### DATA FOR THE TASK
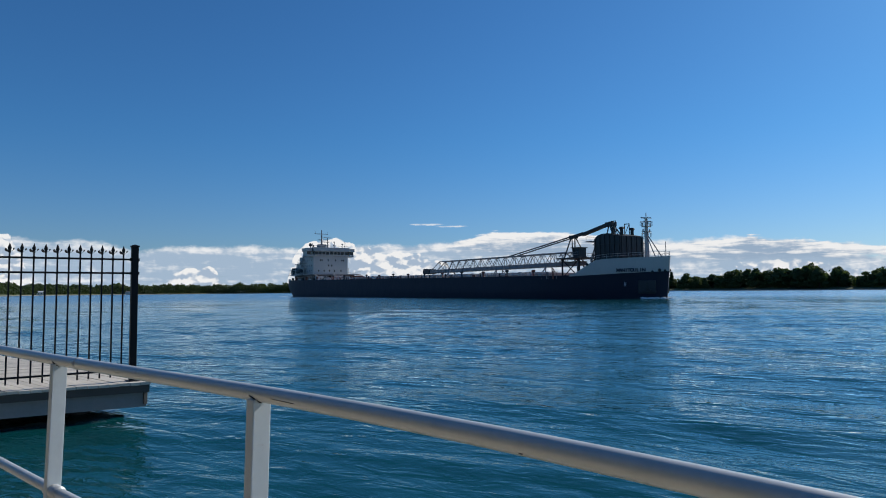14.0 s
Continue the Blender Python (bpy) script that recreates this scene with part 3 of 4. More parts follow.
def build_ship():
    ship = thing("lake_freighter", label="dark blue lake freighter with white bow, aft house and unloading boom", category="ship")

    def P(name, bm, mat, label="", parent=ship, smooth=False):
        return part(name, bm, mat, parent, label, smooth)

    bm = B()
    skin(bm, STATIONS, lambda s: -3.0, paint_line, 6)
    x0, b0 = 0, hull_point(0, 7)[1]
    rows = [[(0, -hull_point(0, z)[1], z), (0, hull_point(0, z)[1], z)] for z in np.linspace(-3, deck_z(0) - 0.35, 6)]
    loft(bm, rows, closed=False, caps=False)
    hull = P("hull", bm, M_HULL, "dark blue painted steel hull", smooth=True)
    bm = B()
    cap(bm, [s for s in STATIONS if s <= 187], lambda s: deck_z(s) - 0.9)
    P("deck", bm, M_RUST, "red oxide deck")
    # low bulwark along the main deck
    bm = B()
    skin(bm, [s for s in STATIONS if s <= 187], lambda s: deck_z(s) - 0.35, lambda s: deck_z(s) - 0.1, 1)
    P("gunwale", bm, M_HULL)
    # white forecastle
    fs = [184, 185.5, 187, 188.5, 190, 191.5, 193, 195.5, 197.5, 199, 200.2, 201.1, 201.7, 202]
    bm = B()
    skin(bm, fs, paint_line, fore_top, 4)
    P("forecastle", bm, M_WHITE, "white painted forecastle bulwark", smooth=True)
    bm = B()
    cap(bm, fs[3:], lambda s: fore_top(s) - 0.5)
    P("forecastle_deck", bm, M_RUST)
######
### DATA FOR THE TASK
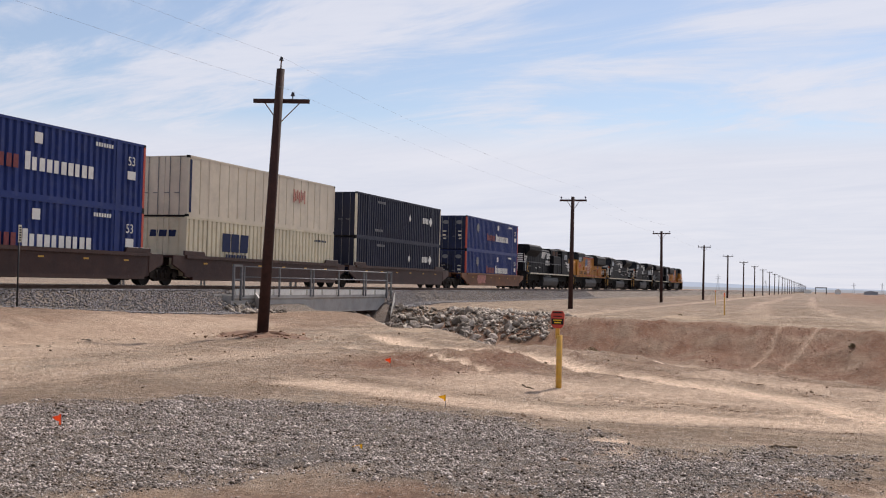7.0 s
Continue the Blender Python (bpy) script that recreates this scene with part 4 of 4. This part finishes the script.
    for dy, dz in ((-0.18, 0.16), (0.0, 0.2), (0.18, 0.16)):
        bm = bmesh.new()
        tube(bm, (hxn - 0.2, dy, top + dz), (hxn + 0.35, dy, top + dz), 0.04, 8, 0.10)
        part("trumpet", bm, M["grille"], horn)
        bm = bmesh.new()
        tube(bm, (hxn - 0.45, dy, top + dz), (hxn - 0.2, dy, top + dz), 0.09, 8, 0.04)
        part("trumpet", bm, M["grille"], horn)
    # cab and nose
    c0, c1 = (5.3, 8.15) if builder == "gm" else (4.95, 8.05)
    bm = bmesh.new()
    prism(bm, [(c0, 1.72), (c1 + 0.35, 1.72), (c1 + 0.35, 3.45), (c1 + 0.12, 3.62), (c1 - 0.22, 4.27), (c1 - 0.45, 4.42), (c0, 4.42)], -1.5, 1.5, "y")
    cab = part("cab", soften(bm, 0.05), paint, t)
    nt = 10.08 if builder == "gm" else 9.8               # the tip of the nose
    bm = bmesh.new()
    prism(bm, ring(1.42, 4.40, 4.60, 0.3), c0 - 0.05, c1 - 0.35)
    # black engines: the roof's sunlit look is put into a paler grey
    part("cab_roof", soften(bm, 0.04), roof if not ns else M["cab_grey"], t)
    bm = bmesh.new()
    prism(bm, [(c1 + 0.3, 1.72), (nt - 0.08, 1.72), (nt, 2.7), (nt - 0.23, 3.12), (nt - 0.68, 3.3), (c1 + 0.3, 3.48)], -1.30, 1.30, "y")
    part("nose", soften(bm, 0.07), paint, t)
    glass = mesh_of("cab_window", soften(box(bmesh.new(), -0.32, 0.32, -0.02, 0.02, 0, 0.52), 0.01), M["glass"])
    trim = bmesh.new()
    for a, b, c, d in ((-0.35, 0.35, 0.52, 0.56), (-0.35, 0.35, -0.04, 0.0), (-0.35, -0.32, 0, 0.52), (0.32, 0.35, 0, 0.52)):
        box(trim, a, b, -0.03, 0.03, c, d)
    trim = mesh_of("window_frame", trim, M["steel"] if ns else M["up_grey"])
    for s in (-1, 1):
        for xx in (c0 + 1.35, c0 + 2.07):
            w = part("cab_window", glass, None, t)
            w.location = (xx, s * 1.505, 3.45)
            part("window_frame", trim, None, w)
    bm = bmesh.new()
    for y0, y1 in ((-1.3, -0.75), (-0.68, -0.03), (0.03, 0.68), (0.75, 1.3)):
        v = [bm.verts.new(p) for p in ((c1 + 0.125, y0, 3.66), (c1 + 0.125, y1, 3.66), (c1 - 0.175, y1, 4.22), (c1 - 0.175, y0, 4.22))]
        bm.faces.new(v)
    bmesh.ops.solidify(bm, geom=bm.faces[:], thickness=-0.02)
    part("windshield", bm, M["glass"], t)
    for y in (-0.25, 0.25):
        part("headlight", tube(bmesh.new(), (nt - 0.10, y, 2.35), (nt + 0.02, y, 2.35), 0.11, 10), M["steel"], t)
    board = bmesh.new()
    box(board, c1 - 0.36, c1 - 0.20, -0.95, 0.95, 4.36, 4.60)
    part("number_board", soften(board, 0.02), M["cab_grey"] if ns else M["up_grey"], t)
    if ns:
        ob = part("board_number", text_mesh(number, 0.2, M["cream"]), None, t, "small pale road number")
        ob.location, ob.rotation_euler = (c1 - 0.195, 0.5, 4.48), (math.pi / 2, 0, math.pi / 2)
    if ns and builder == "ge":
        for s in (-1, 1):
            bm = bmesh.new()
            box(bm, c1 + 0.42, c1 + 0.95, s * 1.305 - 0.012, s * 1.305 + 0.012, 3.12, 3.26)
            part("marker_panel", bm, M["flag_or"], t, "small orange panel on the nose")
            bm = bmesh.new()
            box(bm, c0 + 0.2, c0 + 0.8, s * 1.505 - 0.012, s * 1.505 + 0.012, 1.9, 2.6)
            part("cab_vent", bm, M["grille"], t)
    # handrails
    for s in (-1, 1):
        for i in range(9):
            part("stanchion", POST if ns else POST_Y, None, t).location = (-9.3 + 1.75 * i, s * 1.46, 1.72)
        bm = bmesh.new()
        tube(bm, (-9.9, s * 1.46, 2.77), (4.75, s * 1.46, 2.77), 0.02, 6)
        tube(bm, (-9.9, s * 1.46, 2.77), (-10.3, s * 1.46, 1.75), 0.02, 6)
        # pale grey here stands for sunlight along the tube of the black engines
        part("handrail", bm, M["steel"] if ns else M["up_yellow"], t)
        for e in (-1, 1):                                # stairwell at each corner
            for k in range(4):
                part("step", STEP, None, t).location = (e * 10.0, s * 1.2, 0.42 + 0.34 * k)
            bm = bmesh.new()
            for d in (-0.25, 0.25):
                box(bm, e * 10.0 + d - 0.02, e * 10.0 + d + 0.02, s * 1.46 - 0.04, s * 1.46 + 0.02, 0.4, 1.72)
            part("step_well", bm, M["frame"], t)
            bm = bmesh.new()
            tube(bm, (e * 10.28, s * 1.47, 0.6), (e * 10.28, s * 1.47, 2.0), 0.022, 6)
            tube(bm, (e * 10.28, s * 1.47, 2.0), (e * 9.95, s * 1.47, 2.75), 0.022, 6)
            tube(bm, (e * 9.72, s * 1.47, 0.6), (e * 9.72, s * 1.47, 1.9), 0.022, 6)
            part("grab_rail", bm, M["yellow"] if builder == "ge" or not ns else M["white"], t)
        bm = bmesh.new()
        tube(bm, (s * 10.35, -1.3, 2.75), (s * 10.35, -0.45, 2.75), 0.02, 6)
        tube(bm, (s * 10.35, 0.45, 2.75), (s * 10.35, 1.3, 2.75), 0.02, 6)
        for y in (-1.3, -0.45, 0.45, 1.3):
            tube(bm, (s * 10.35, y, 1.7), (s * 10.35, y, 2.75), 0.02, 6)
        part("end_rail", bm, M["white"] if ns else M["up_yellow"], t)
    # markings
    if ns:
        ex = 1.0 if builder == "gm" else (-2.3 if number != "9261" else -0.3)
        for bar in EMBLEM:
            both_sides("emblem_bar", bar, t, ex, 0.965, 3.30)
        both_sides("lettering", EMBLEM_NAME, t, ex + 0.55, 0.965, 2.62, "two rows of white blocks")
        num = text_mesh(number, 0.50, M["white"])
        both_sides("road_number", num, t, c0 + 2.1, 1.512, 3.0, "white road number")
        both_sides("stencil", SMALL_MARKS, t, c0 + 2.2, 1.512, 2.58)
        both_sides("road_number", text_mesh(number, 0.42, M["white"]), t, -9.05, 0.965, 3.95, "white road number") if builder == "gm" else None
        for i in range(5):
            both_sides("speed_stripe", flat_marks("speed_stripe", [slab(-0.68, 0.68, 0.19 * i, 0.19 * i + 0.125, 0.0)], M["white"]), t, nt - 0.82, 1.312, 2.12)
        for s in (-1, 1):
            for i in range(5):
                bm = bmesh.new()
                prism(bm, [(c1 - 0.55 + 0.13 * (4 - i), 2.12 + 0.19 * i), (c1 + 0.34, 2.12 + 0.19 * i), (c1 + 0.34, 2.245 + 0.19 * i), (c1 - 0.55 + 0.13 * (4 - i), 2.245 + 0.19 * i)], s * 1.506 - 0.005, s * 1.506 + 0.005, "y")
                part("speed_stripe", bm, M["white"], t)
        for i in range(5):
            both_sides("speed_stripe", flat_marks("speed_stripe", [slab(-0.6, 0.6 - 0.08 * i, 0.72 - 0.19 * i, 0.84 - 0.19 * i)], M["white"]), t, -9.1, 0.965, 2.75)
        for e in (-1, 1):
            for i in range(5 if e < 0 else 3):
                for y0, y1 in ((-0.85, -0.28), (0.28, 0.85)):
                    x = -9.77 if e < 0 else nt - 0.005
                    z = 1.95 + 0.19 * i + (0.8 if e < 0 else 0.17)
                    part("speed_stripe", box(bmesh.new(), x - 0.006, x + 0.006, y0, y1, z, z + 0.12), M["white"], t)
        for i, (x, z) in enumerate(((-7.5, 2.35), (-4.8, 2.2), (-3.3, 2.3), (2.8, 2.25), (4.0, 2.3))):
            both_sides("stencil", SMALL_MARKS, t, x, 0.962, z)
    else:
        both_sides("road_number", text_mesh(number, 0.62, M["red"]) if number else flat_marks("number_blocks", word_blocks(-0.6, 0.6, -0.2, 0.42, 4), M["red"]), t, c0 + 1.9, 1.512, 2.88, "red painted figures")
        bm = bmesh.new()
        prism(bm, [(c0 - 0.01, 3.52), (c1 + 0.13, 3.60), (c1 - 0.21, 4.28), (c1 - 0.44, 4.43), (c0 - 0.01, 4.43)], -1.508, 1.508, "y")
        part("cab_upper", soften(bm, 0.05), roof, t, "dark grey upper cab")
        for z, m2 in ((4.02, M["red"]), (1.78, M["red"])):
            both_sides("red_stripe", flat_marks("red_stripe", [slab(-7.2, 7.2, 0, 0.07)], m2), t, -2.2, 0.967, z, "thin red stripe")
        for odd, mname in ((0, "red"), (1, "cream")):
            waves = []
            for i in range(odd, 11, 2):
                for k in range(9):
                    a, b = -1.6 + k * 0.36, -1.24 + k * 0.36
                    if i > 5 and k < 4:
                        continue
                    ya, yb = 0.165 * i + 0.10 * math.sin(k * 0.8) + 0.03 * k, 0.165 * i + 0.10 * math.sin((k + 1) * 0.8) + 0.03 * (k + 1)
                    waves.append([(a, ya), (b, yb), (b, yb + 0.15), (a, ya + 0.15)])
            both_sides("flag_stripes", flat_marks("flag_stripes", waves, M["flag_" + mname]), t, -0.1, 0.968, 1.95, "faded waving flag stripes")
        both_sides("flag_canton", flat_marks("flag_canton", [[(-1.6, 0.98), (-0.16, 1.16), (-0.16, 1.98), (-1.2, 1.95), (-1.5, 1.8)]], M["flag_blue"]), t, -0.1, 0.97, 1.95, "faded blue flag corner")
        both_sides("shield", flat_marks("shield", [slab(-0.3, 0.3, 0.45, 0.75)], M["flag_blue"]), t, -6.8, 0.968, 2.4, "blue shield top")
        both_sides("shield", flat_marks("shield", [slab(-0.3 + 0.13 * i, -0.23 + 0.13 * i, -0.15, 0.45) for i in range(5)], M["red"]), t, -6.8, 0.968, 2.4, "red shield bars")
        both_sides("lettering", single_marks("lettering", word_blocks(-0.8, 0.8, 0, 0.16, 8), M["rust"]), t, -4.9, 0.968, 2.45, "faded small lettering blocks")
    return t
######
### DATA FOR THE TASK
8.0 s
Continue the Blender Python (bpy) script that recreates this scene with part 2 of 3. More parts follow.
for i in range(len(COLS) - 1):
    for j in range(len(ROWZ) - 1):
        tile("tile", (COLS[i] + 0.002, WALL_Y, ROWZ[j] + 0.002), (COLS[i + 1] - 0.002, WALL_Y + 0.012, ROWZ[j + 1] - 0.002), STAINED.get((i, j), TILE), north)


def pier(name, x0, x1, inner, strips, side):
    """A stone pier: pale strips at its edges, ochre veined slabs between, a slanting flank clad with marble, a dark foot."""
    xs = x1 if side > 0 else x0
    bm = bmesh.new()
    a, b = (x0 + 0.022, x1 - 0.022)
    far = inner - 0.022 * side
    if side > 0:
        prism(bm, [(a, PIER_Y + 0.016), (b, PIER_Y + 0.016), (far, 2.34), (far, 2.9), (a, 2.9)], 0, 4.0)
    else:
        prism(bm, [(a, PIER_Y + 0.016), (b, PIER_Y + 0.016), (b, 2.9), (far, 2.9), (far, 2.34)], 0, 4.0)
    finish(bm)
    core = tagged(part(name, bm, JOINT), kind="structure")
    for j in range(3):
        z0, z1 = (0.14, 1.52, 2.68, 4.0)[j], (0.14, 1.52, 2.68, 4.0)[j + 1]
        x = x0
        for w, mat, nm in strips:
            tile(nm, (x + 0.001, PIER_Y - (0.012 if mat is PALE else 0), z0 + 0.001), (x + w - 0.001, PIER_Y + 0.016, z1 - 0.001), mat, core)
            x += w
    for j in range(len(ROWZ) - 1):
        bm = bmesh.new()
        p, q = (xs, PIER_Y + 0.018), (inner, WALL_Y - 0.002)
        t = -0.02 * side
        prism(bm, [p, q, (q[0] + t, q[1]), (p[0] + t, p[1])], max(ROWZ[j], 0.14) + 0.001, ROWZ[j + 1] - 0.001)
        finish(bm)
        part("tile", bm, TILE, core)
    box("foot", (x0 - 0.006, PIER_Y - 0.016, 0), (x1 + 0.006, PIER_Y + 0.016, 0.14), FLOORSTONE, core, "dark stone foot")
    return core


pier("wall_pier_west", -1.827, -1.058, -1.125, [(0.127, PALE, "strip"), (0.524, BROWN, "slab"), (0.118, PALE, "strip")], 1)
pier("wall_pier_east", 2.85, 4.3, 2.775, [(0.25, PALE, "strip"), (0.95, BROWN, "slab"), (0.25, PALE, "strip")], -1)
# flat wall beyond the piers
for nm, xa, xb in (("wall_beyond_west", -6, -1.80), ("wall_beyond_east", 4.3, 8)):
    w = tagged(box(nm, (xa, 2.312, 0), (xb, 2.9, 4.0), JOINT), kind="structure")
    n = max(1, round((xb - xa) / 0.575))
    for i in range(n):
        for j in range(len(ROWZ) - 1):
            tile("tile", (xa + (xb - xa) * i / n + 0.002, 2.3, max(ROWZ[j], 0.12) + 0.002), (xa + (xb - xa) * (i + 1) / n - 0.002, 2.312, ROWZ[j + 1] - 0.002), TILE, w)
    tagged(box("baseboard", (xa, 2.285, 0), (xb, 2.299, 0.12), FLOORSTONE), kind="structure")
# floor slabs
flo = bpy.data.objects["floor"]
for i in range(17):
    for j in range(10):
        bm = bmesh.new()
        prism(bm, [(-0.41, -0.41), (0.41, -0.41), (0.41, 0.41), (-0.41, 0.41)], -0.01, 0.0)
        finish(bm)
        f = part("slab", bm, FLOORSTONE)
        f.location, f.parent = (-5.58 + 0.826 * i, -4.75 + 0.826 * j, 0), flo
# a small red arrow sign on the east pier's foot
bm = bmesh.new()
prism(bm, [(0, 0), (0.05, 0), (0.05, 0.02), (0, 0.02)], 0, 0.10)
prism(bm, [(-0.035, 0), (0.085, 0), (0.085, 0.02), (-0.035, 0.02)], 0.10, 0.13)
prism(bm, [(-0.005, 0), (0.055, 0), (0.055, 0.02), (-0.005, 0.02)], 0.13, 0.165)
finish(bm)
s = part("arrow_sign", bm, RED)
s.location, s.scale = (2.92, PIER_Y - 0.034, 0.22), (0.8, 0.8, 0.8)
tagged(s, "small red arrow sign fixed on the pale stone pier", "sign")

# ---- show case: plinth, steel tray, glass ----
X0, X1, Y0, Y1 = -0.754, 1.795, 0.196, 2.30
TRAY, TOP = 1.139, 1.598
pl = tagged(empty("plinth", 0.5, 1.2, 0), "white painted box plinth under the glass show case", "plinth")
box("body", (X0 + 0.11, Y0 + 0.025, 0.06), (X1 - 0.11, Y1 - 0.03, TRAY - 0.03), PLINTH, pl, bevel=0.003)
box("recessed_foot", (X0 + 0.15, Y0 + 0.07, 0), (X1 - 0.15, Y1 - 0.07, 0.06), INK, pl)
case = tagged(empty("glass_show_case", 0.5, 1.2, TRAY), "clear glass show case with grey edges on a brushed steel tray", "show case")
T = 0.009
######
Exactly and exclusively, reproduce the lines that start at the line containing "4. More parts follow." and end at the line containing "return part(name, bm, mat, parent, label, smooth)", inclusive of both.

Continue the Blender Python (bpy) script that recreates this scene with part 3 of 4. More parts follow.
def build_ship():
    ship = thing("lake_freighter", label="dark blue lake freighter with white bow, aft house and unloading boom", category="ship")

    def P(name, bm, mat, label="", parent=ship, smooth=False):
        return part(name, bm, mat, parent, label, smooth)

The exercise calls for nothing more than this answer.